_Goal of the exercise_: Write out the entire listing below exactly, with the pictures left out.

**** Data extract

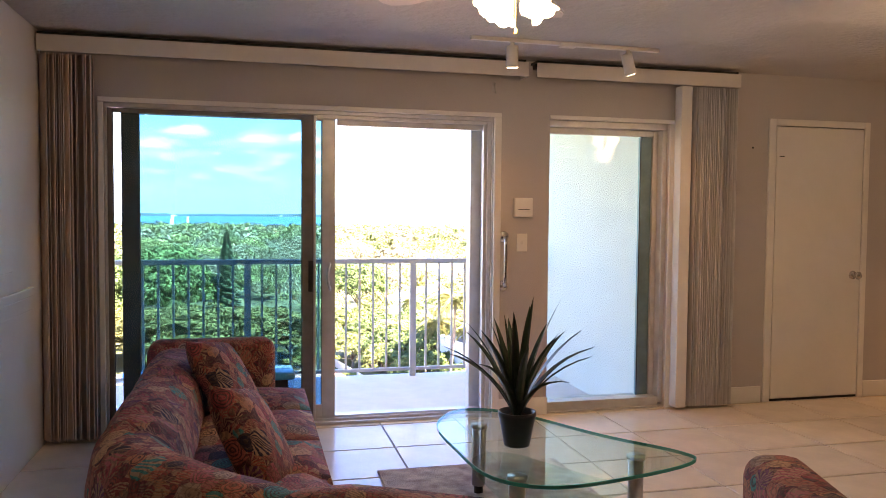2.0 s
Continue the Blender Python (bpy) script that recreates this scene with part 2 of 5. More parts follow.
def shell_fabric():
    m = material("shell_print_fabric", (0.2, 0.06, 0.05), 0.85, bump=0.25, bump_scale=160)
    t = m.node_tree
    b = t.nodes["Principled BSDF"]

    def link(v, sock):
        if isinstance(v, (int, float, tuple)):
            sock.default_value = v
        else:
            t.links.new(v, sock)

    def mth(op, a, b2=0.0):
        n = t.nodes.new("ShaderNodeMath")
        n.operation = op
        link(a, n.inputs[0])
        link(b2, n.inputs[1])
        return n.outputs[0]

    def blend(f, a, c):
        n = t.nodes.new("ShaderNodeMix")
        n.data_type = "RGBA"
        link(f, n.inputs[0])
        link(a, n.inputs[6])
        link(c, n.inputs[7])
        return n.outputs[2]

    def ramp(v, cols):
        n = t.nodes.new("ShaderNodeValToRGB")
        n.color_ramp.interpolation = "CONSTANT"
        n.color_ramp.elements[0].color = (*cols[0][1], 1)
        n.color_ramp.elements[1].position, n.color_ramp.elements[1].color = cols[1][0], (*cols[1][1], 1)
        for p, c in cols[2:]:
            n.color_ramp.elements.new(p).color = (*c, 1)
        link(v, n.inputs[0])
        return n.outputs[0]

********

_Solution_:
2.0 s
Continue the Blender Python (bpy) script that recreates this scene with part 2 of 5. More parts follow.
def shell_fabric():
    m = material("shell_print_fabric", (0.2, 0.06, 0.05), 0.85, bump=0.25, bump_scale=160)
    t = m.node_tree
    b = t.nodes["Principled BSDF"]

    def link(v, sock):
        if isinstance(v, (int, float, tuple)):
            sock.default_value = v
        else:
            t.links.new(v, sock)

    def mth(op, a, b2=0.0):
        n = t.nodes.new("ShaderNodeMath")
        n.operation = op
        link(a, n.inputs[0])
        link(b2, n.inputs[1])
        return n.outputs[0]

    def blend(f, a, c):
        n = t.nodes.new("ShaderNodeMix")
        n.data_type = "RGBA"
        link(f, n.inputs[0])
        link(a, n.inputs[6])
        link(c, n.inputs[7])
        return n.outputs[2]

    def ramp(v, cols):
        n = t.nodes.new("ShaderNodeValToRGB")
        n.color_ramp.interpolation = "CONSTANT"
        n.color_ramp.elements[0].color = (*cols[0][1], 1)
        n.color_ramp.elements[1].position, n.color_ramp.elements[1].color = cols[1][0], (*cols[1][1], 1)
        for p, c in cols[2:]:
            n.color_ramp.elements.new(p).color = (*c, 1)
        link(v, n.inputs[0])
        return n.outputs[0]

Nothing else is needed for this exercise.